Et en cas de cambriolage de nuit, il y a présomption de la légitime défense. Parce que le législateur a considéré que les personnes étaient en situation de vulnérabilité (cad endormis) et donc il était normal de réagir en se défendant.
Dans le cas de l'article, j'aurais bien aimé une mise à jour : finalement, elle a porté plainte? L'a enterré sous les hortensias? Cuisinés 500 beignets pour tout le quartier?
Je préconise aussi : 1 lui interdire fermement oralement et exiger la remise de tous les doublons qui se baladent dans la nature 2 lettre recommandée 3 dépôt de plainte.

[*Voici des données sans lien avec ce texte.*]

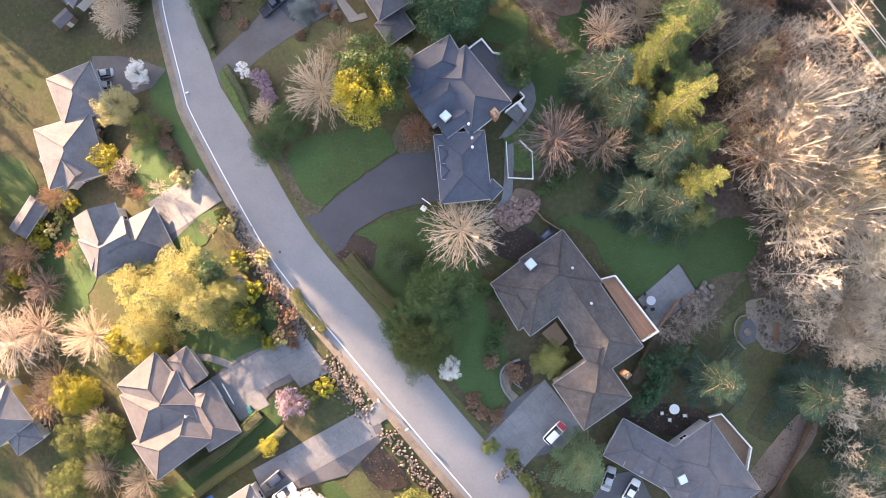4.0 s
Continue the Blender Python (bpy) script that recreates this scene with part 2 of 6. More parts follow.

Et franchement, quelqu'un qui rentre comme ça, c'est dangereux, parce qu'on ne sais pas à l'avance si c'est la concierge qui viens laver des culottes (mais wtf en fait? c'est 1 kink??) ou un cambrioleur/agresseur.
Pour terminer mon pavé, @megann31 , je suis terriblement désolée de ce qui t'es arrivée et j'espère très sincèrement que ça va pour toi aujourd'hui. Ceci dit, le flic est un c*n, ta réaction est parfaitement normale en fait. Pour enseigner de l'autodéfense, j'ai déjà fait faire des exercices sur comment réagir si on te tire ton sac et beaucoup se concentrent dessus s'accrochent désespérément. En fait en cas d'agression, le cerveau réagit avec 3 réponses possibles : s'enfuir, se battre, se tétaniser. Là, ça rentre dans la réponse tétanie. En cas de stress intense (et une agression en fait partie, même "que" pour un sac), on ne réagit pas rationnellement.